Even when that is done, it is no simple matter to work out what any given sea level rise means for each atoll. The coral reefs which fringe them may be able to keep pace by growing upwards - they have coped successfully with big, natural changes in sea level in prehistory. In some atolls, however, the coral is already temperature stressed - the warmth of the water is limiting growth.In a warmer world it could slow to zero.

And if the coral can keep pace with the rising sea, there is no guarantee that the dry land, made of dead, eroded coral, will stay dry. That depends on the eroding and beach-building activities of wind, waves and current.

For the inhabitants, the question is not simply whether their home will be permanently flooded or not. The people living on many atolls are already pushing hard at the limits of what nature can provide sustainably from the tiny amount of land and surrounding sea, thanks to rapid population growth.

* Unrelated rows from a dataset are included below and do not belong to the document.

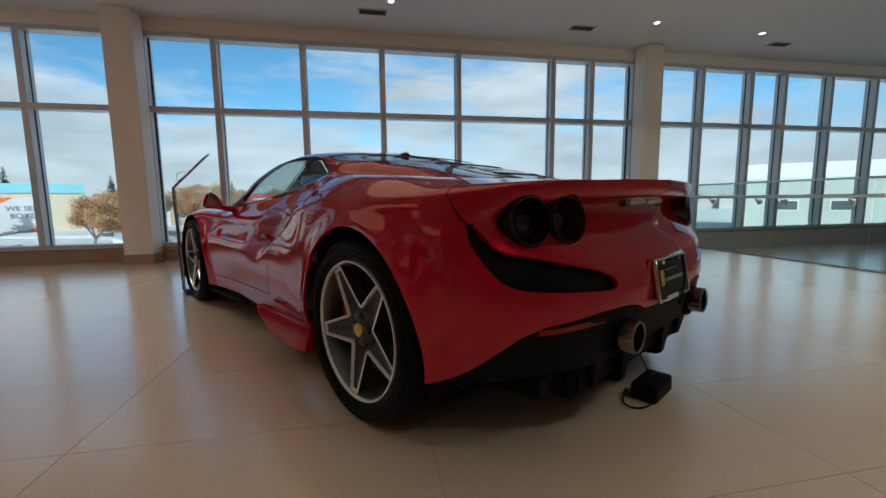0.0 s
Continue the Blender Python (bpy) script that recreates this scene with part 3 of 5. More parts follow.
def half_shell(side, deck, centre, step=0.03, fine=1.0):
    """Right half of a car's skin as a bmesh. side: lines round the car from nose to tail, the shoulder first, then
    downwards, with as many stations each; deck: lines (y, x, z) from the middle outwards; centre: (y, z)."""
    side = np.stack([np.array(line, float) for line in side], axis=1)
    sh = side[:, 0]
    chord = np.concatenate([[0], np.cumsum(np.linalg.norm(np.diff(sh, axis=0), axis=1))])
    rows = int(chord[-1] / step)
    u = np.linspace(0, chord[-1], rows + 1)
    cols = [natural(chord, side[:, k], u) for k in range(side.shape[1])]
    bm = bmesh.new()
    grid = []
    cy, cz = zip(*sorted(centre))
    nd = len(deck)
    counts = [max(2, round(c * fine)) for c in [7] + [5] * nd + [4] + [5] * (side.shape[1] - 2)]
    for i in range(rows + 1):
        s = cols[0][i]
        s[0] = max(s[0], 0.0)
        y = s[1]
        pts = [(0, y, float(hermite(cy, cz, y)))]
        for k, line in enumerate(deck):
            ly, lx, lz = zip(*sorted(line))
            x = min(float(hermite(ly, lx, y)), s[0] * (0.755, 0.86, 0.94)[k])
            pts.append((x, y, float(hermite(ly, lz, y))))
        if s[0] < 0.02:
            pts = [(0, y, s[2])] * len(pts)
        pts += [c[i] for c in cols]
        if s[0] < 0.02:
            low = catmull([p + np.array([0, 0, 0]) for p in [c[i] for c in cols]], counts[nd + 1:])
            n0 = sum(counts[:nd + 1])
            line = np.vstack([np.tile(low[0], (n0, 1)), low])
            line[:, 0] = 0
        else:
            line = catmull(pts, counts)
        line[:, 0] = np.maximum(line[:, 0], 0)
        line[0, 0] = 0
        grid.append([bm.verts.new(p) for p in line])
    for p, q in zip(grid, grid[1:]):
        for k in range(len(p) - 1):
            try:
                bm.faces.new((p[k], p[k + 1], q[k + 1], q[k]))
            except ValueError:
                pass
    bmesh.ops.remove_doubles(bm, verts=bm.verts[:], dist=2e-4)
    bmesh.ops.dissolve_degenerate(bm, dist=1e-5, edges=bm.edges[:])
    bmesh.ops.recalc_face_normals(bm, faces=bm.faces[:])
    if sum(f.normal.x * f.calc_area() for f in bm.faces) < 0:
        bmesh.ops.reverse_faces(bm, faces=bm.faces[:])
    return bm


def outline(pts, r=0.0):
    """Signed distance (minus inside) to a closed outline in 2D, grown by r with round corners."""
    p = np.array(pts, float)
    q = np.roll(p, -1, axis=0)
    e = q - p
    ee = (e * e).sum(1)

    def f(a, b):
        w = np.array((a, b)) - p
        t = np.clip((w * e).sum(1) / ee, 0, 1)
        d = np.sqrt((((w - e * t[:, None]) ** 2).sum(1)).min())
        c = ((p[:, 1] > b) != (q[:, 1] > b)) & (a < e[:, 0] * (b - p[:, 1]) / np.where(e[:, 1] == 0, 1e-9, e[:, 1]) + p[:, 0])
        return (-d if c.sum() % 2 else d) - r
    return f


def slit(bm, f):
    """Cuts the faces of bm along f = 0."""
    val = {v: f(v.co) for v in bm.verts}
    on = [v for v in val if abs(val[v]) < 1e-6]
    for e in list(bm.edges):
        a, b = e.verts
        va, vb = val[a], val[b]
        if va * vb < 0 and min(abs(va), abs(vb)) > 1e-6:
            nv = bmesh.utils.edge_split(e, a, va / (va - vb))[1]
            val[nv] = 0.0
            on.append(nv)
    if on:
        bmesh.ops.connect_verts(bm, verts=on)


def carve(bm, f, gap=0.0025, keep=True):
    """Takes the faces of bm inside f < 0 away, with a gap, and returns them as a bmesh of their own."""
    if gap:
        slit(bm, lambda c: f(c) - gap)
    slit(bm, lambda c: f(c) + gap)
    inner, lost = [], []
    for fc in bm.faces:
        d = f(fc.calc_center_median())
        if d < -gap:
            inner.append(fc)
        elif d < gap:
            lost.append(fc)
    out = bmesh.new() if keep else None
    if keep:
        vs = {}
        for fc in inner:
            for v in fc.verts:
                if v not in vs:
                    vs[v] = out.verts.new(v.co)
            out.faces.new([vs[v] for v in fc.verts])
    bmesh.ops.delete(bm, geom=inner + lost, context="FACES")
    return out


def rim(bm, t):
    """Turns the open edges of a skin inwards by t."""
    bm.normal_update()
    nrm = {v: v.normal.copy() for v in bm.verts}
    edges = [e for e in bm.edges if e.is_boundary and not all(abs(v.co.x) < 1e-3 for v in e.verts)]
    src = {tuple(round(q, 6) for q in v.co): nrm[v] for e in edges for v in e.verts}
    res = bmesh.ops.extrude_edge_only(bm, edges=edges)
    for v in res["geom"]:
        if isinstance(v, bmesh.types.BMVert):
            k = src.get(tuple(round(q, 6) for q in v.co))
            if k is not None:
                v.co -= k * t
    return bm


def thick(bm, t):
    """Gives a skin a thickness inwards."""
    bmesh.ops.solidify(bm, geom=bm.faces[:], thickness=t)
    return bm


def flip(bm):
    """The mirror image across x = 0."""
    b = bm.copy()
    b.transform(Matrix.Diagonal((-1, 1, 1, 1)))
    bmesh.ops.reverse_faces(b, faces=b.faces[:])
    return b


def both(bm):
    """The right half and its mirror image as one."""
    b = flip(bm)
    merge(bm, b)
    bmesh.ops.remove_doubles(bm, verts=[v for v in bm.verts if abs(v.co.x) < 1e-3], dist=2e-4)
    return bm


def pair(name, bm, material, parent, label="", t=0.0):
    """The part and its mirror image as two objects."""
    other = flip(bm)
    if t:
        rim(bm, t)
        rim(other, t)
    return part(name, bm, material, parent, label), part(name, other, material, parent, label)


def push(bm, d):
    """Moves a skin along its normals."""
    bm.normal_update()
    moves = [(v, v.normal.copy()) for v in bm.verts]
    for v, n in moves:
        v.co += n * d
    return bm


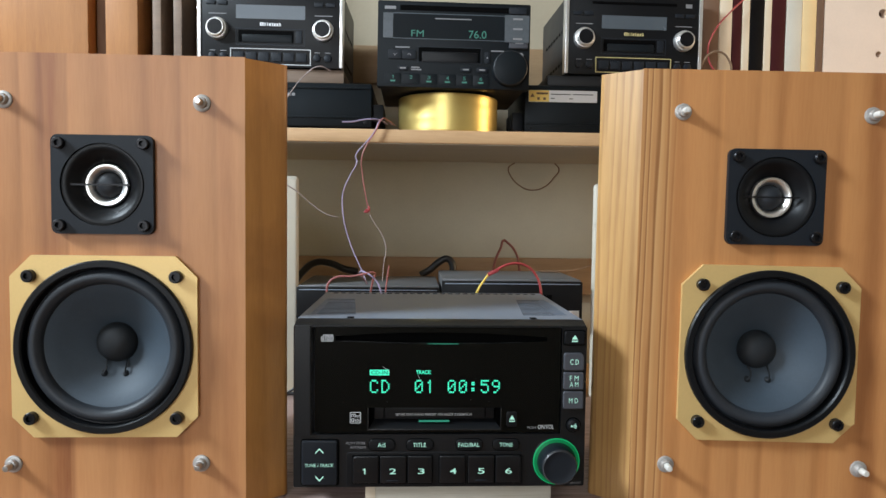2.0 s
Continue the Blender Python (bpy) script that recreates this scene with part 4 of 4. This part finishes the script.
al = amplifier(pose(-0.1960, 0.450, 0.2824), 0.238, 0.160, 0.0600, 2, "flat black car amplifier lying under a wooden board")
bars = B()
for i in range(6):
    box(bars, -0.006 + i * 0.0052, -0.002 + i * 0.0052, -0.0006, 0.0002, 0.0435, 0.0470 if i % 3 else 0.0485)
part("emblem", bars, "ink_dim", al)
for i in range(4):
    part("terminal", box(B(), 0.1195, 0.1330, 0.010 + i * 0.02, 0.024 + i * 0.02, 0.014, 0.036, 0.001), "black_matte", al)
ar = amplifier(pose(0.2400, 0.477, 0.2824), 0.240, 0.160, 0.0680, 1, "black car amplifier with a white and yellow caution sticker")
st = part("sticker", box(B(), -0.1150, -0.0250, -0.0005, 0.0003, 0.0465, 0.0615), "sticker", ar, "white sticker with a yellow end")
part("sticker_end", box(B(), -0.1148, -0.0885, -0.0009, -0.0004, 0.0467, 0.0613), "sticker_yellow", st)
bm = prism(B(), [(-0.1130, 0.0525), (-0.1075, 0.0525), (-0.11025, 0.0575)], -0.0012, -0.0009)
part("sticker_mark", bm, "umber", st)
part("sticker_bar", box(B(), -0.1050, -0.0900, -0.0012, -0.0009, 0.0560, 0.0585), "umber", st)
for x in (-0.1040, -0.0960):
    part("sticker_bar", box(B(), x, x + 0.0035, -0.0012, -0.0009, 0.0490, 0.0522), "umber", st)
for x0, x1, z in ((-0.0860, -0.0600, 0.0560), (-0.0570, -0.0300, 0.0560), (-0.0860, -0.0810, 0.0505), (-0.0620, -0.0570, 0.0505)):
    part("sticker_bar", box(B(), x0, x1, -0.0008, -0.0004, z, z + 0.0011), "screen", st)
for i in range(3):
    part("terminal", box(B(), -0.1340, -0.1205, 0.012 + i * 0.022, 0.028 + i * 0.022, 0.010, 0.034, 0.001), "black_matte", ar)


def stacked_deck(m, label):
    d = thing("tape_deck", m, label, "tape deck", "decks behind the stereo")
    part("case", box(B(), -0.0890, 0.0890, 0.010, 0.145, 0.0, 0.0600, 0.001), "deck_top", d)
    part("faceplate", box(B(), -0.0895, 0.0895, 0, 0.0105, 0.001, 0.0585, 0.0012), "black_satin", d)
    # light bar painting the reflection along the front's upper edge
    part("edge_trim", box(B(), -0.0860, 0.0860, -0.0007, 0.0004, 0.0548, 0.0560, 0.0003), "chassis", d, "thin bright bar standing for a reflection on the front")
    part("slot", box(B(), -0.060, 0.050, -0.0005, 0.0006, 0.036, 0.042), "void", d)
    part("end_key", box(B(), 0.072, 0.085, -0.002, 0.0004, 0.010, 0.022, 0.0006), "silver", d)
    return d


for x, z in ((-0.0790, 0.0900), (0.1030, 0.0990)):
    stacked_deck(pose(x, 0.440, z - 0.0605), "flat grey car deck with a black front, on another deck")
    d = thing("tape_deck", pose(x, 0.446, -0.0598), "grey metal car deck lying on the lower shelf", "tape deck", "decks behind the stereo")
    part("case", box(B(), -0.0880, 0.0880, 0.008, 0.140, 0, z - 0.0605 + 0.0596, 0.001), "chassis", d)
    part("faceplate", box(B(), -0.0885, 0.0885, 0, 0.0085, 0.002, z - 0.0605 + 0.0580, 0.001), "black_matte", d)


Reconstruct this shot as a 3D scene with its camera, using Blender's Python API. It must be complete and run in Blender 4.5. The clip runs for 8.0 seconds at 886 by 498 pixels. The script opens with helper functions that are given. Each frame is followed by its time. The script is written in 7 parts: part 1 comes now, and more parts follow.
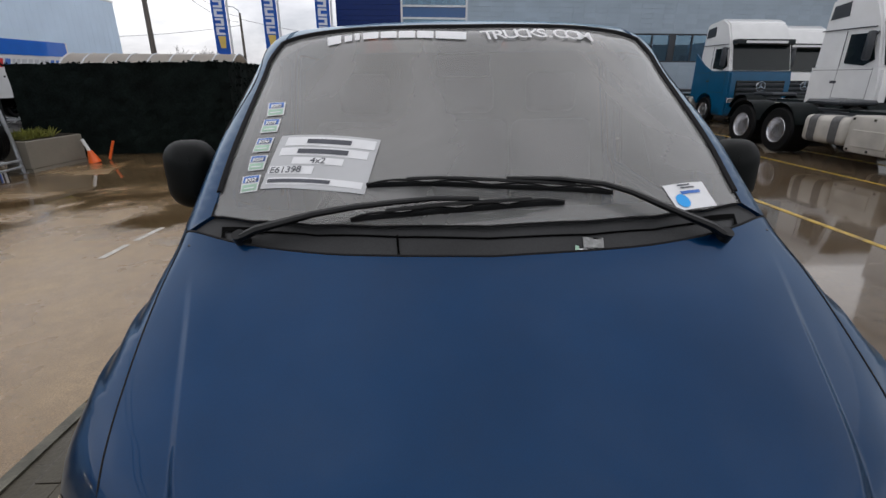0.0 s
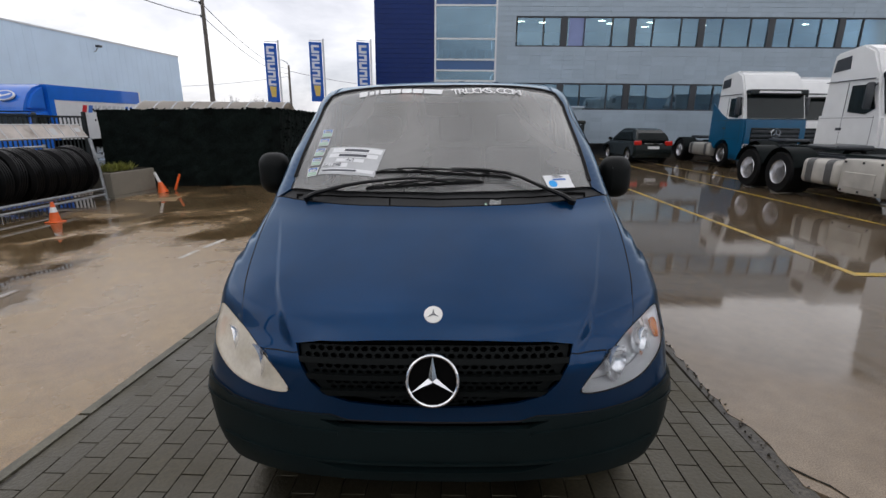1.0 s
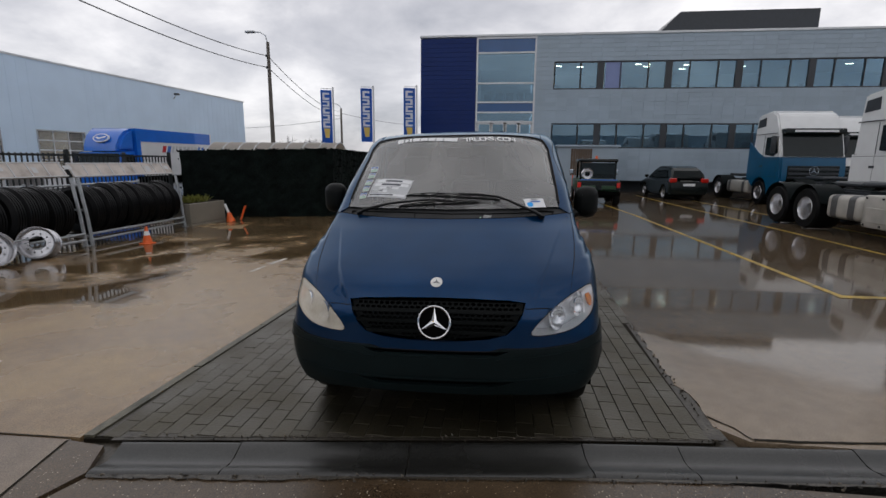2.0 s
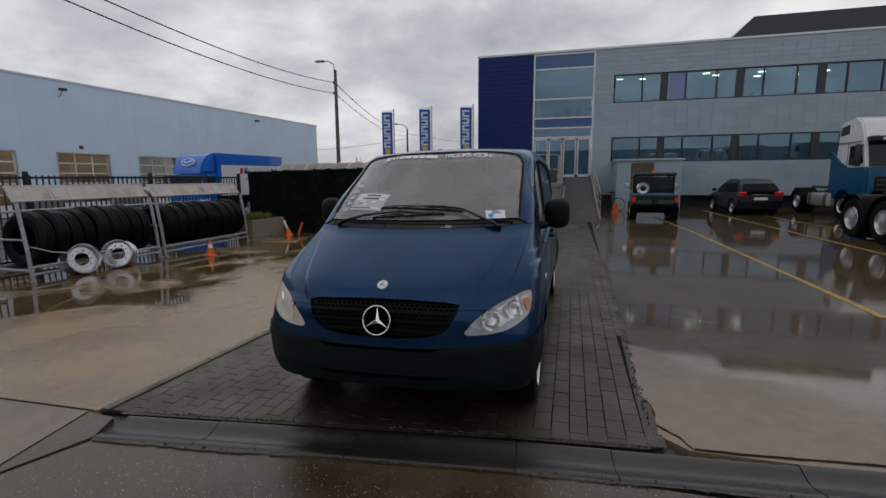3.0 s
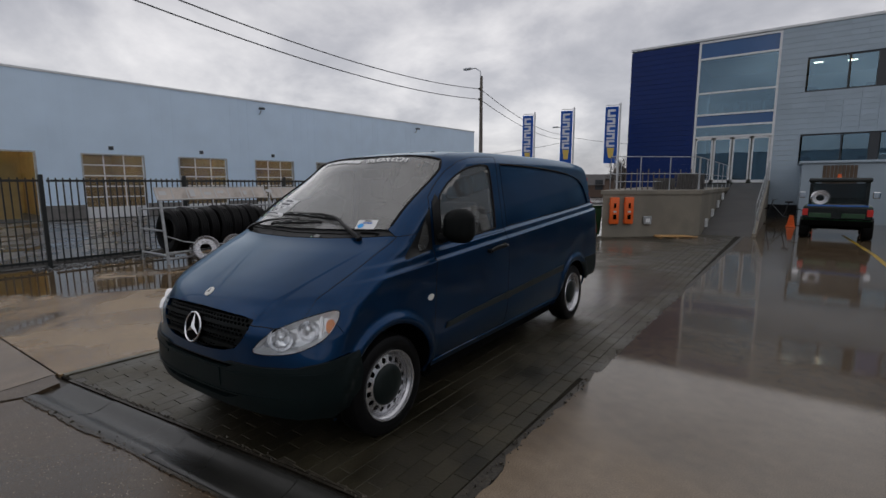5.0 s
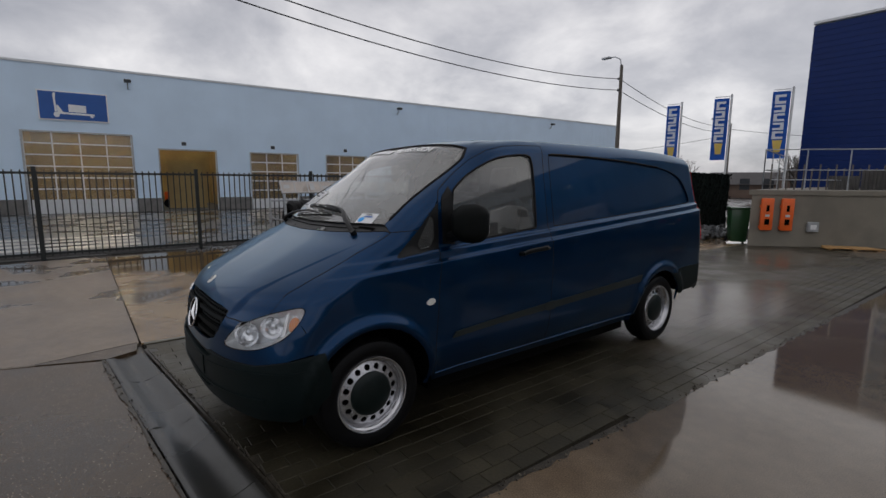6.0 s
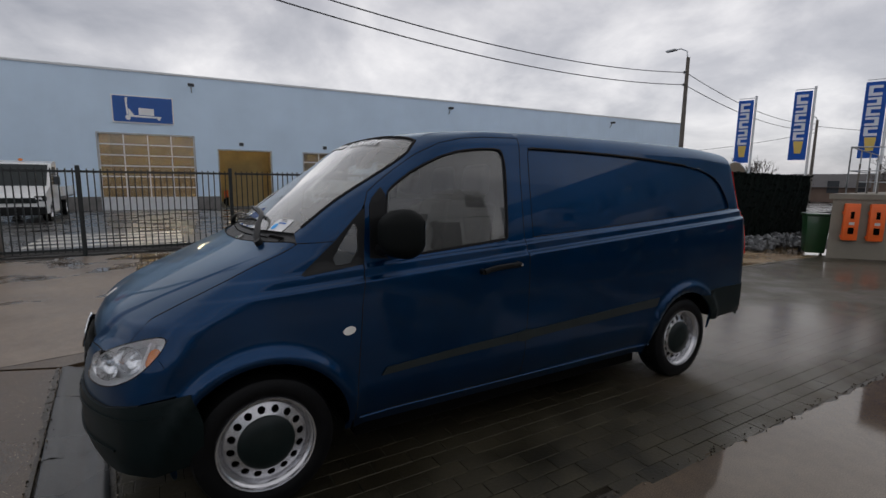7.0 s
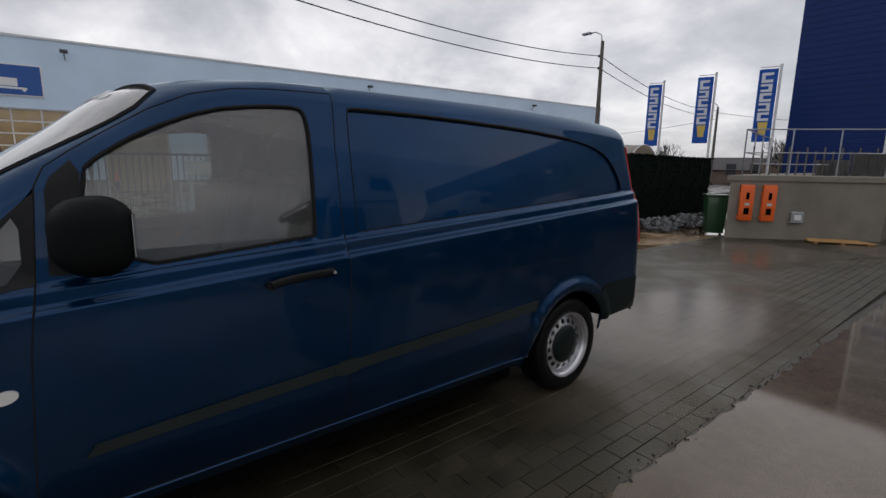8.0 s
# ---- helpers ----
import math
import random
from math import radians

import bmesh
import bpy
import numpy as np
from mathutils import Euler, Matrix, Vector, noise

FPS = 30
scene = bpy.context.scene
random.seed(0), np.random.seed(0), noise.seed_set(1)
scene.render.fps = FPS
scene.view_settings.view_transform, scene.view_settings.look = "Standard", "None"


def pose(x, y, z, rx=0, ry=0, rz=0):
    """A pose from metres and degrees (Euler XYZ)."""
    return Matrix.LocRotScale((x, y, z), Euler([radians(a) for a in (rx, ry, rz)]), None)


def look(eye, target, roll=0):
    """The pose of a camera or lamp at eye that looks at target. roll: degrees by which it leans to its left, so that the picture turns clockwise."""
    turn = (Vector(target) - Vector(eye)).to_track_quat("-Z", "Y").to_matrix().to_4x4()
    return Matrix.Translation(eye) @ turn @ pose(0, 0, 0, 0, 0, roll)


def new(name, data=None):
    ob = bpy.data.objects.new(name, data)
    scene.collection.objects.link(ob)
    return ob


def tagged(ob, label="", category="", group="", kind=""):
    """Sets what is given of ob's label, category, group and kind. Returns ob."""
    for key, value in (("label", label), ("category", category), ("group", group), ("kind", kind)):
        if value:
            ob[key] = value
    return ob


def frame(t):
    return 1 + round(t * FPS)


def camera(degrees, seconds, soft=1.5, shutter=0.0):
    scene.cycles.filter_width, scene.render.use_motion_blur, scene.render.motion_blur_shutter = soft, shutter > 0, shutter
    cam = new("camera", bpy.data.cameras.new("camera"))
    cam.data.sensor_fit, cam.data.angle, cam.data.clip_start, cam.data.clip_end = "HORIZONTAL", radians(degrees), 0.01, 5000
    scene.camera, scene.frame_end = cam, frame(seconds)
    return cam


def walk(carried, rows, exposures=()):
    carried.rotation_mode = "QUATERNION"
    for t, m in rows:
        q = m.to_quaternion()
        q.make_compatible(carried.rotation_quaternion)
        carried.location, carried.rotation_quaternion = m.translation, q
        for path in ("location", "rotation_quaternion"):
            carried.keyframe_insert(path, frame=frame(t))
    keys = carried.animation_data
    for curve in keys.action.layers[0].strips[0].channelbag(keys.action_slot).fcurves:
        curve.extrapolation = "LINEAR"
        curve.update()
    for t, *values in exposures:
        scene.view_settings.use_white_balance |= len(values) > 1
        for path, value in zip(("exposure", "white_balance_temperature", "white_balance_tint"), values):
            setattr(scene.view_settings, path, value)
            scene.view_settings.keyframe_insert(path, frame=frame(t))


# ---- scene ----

There is widespread poverty, problems of overfishing, water pollution and over-dependence on foreign aid, not forgetting the radioactive contamination caused by France and the US testing hydrogen bombs.

For some islands tourism is seen as the great hope for the future; American and Australian tourists now scuba dive at Bikini Atoll, although it is still too radioactive to eat food grown there or drink the water.

But growth in tourism depends on long distance air travel, whose contribution to global warming emissions is itself growing fast.

Atolls, like any other densely inhabited part of the world, are already overstressed. In that situation, increasing uncertainty about the fundamentals of nature - climate and sea level - will cut safety margins further.

As well as being the most endangered communities in the global warming stakes, these tiny islands also have the weakest voice because they are small and poor. They can do little more than request and protest on the international stage. Australia has been accused of tying aid to some atoll villages to a promise not to criticise global warming policies.